Stock Funds

Posted on Tuesday, March 3, 2009
This article was posted in Mutual Fund

Stock Funds, also known as Equity Funds, can yield higher returns, but pose greater risks. Stock mutual funds invest pooled amounts of money in the stocks of public companies. Stocks represent part ownership, or equity, in companies, and the aim of stock ownership is to see the value of the companies increase over time. Stocks are often categorized by their market capitalization (or caps), and can be classified in three basic sizes: small, medium, and large. Stock Funds are considered to be more risky than most other types of funds, such as bond funds or money market funds. Along with the greater risk, however, comes the potential for greater returns. Over long periods of time, equities have historically outperformed both bonds and cash investments, and when stocks do well, stock mutual funds naturally follow suit. But not all stock funds are alike — these funds can vary greatly according to their stated objectives, their style of management, and the types of companies in which they invest.

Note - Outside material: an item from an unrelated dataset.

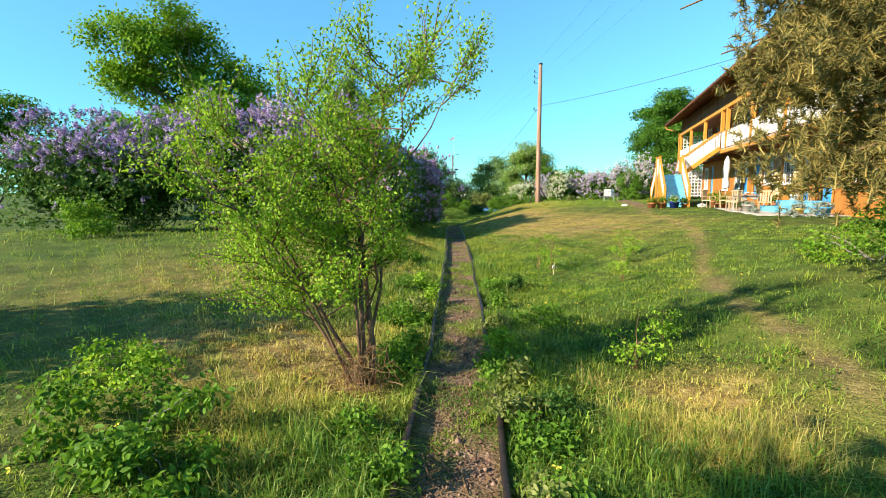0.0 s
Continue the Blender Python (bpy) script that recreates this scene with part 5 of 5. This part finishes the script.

The prices of the stocks of companies in which the funds invest may fluctuate based on changes in the companies’ financial condition and on overall market and economic conditions. This can affect the performance of a stock fund. Some stock funds attempt to minimize these risks by spreading out (”diversifying”) their investments among different companies, industries, and markets. Equity fund managers employ different styles of stock picking when they make investment decisions for their portfolios. Some fund managers use a value approach to stocks, searching for stocks that are undervalued when compared to other, similar companies.